旅館は明治10年創業の老舗だ。平成23年9月まで広野町の2次避難所となり、一時は町民約70人を迎え入れた。震災前まで従業員約70人を雇用していたが、震災後は家族5人だけで避難者の対応に当たった。避難所の閉鎖に合わせて一般客専門の形態に戻し、24年3月に再出発した。
ただ、関東圏を中心に誘客しても、思うように客を呼び戻せず、現在も平日は空室が目立つ。1月の利用客は約1300人で、平成22年1月に比べると6割程度にとどまる。 「原発事故が完全に収束すれば、観光客に安心感が生まれるはず。今は耐え抜くしかない」と自分に言い聞かせる。
■利益少ない
作業員専門の旅館は、現在は盛んに行われている復旧事業が今後ピークを過ぎて、宿泊者数が減る懸念を抱えている。さらに受注業者が作業の長期化を見据えて自前の宿舎を設ける傾向にあり、経営への不安に拍車を掛けている。

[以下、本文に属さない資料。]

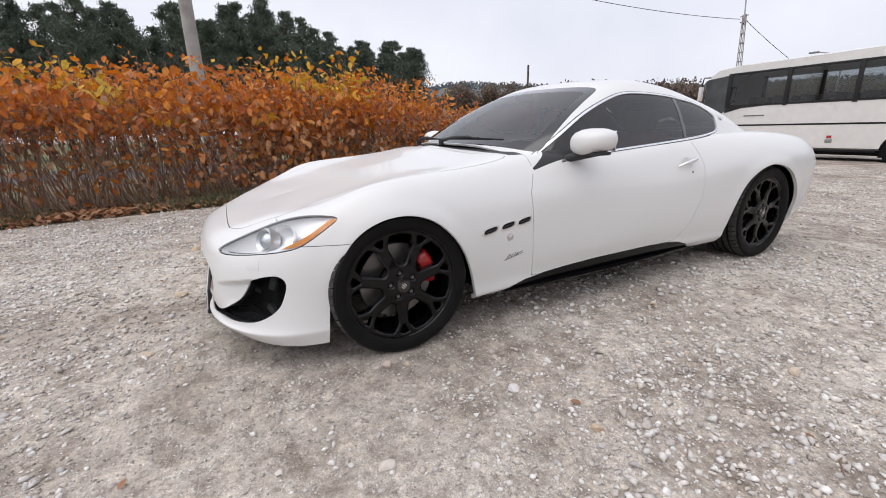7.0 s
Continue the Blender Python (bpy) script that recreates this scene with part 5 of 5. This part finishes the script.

ホテル柏専務の小松厚司さん(36)は「作業員の宿泊にできる限り協力し、被災地の復興を支えたい」と話す。ただ、「作業員の宿泊が減れば、経営が成り立たなくなる旅館が出てくるかもしれない」と険しい表情を見せる。ホテル柏は客室14室で、震災前と同じ従業員10人を雇用している。地物の魚を使ったいけす料理を売り物にしていたが、原発事故でいわき沖の漁は自粛されたままだ。仮に一般客の受け入れを再開しても、自慢のサービスを提供できる状況にはないという。
旅館協同組合によると、作業員の宿泊費は1日5000~7000円に抑えられているため、電気代などの経費を考慮すると利益は少ない。一般客に軸足を移そうとしても、1度解雇した従業員が他の仕事に就くなどして呼び戻しにくいため、一般客の受け入れに二の足を踏む旅館もあるという。
■両立にも悩み
双方の客を迎える宿泊施設にも悩みはある。「湯の宿 美笹」のおかみ・安島祥子さん(63)は「規模が小さな旅館で完全に両立させるのは難しい」と明かす。
最大約40人の宿泊が可能だが、作業員の宿泊が大半を占める。一般客の利用はわずかで、県外からの宿泊はほぼ皆無という。一般客の宿泊に備えて食材を余分に確保しておくことはできず、一般客の当日予約には対応できない日もある。
作業員の宿泊要請が急に舞い込む日も少なくなく、「(旅館の)収容人数を考えると、一般客から宿泊予約があっても受けるかどうか迷ってしまう」と頭を悩ませる。
背景
いわき湯本温泉旅館協同組合によると、避難者と作業員、一般客を合わせた平成23年度の宿泊客数は約32万5000人。単純比較はできないが、一般客と日帰り客を集計した22年度よりも約2万2000人増えている。しかし、24年度に入り、作業員の宿泊が減った結果、24年4月から12月までの宿泊客数は約17万4000人で、原発事故後の23年度同期よりも約8万3000人減った。また、客単価の低下に伴い売上高は大きく落ち込んでいる。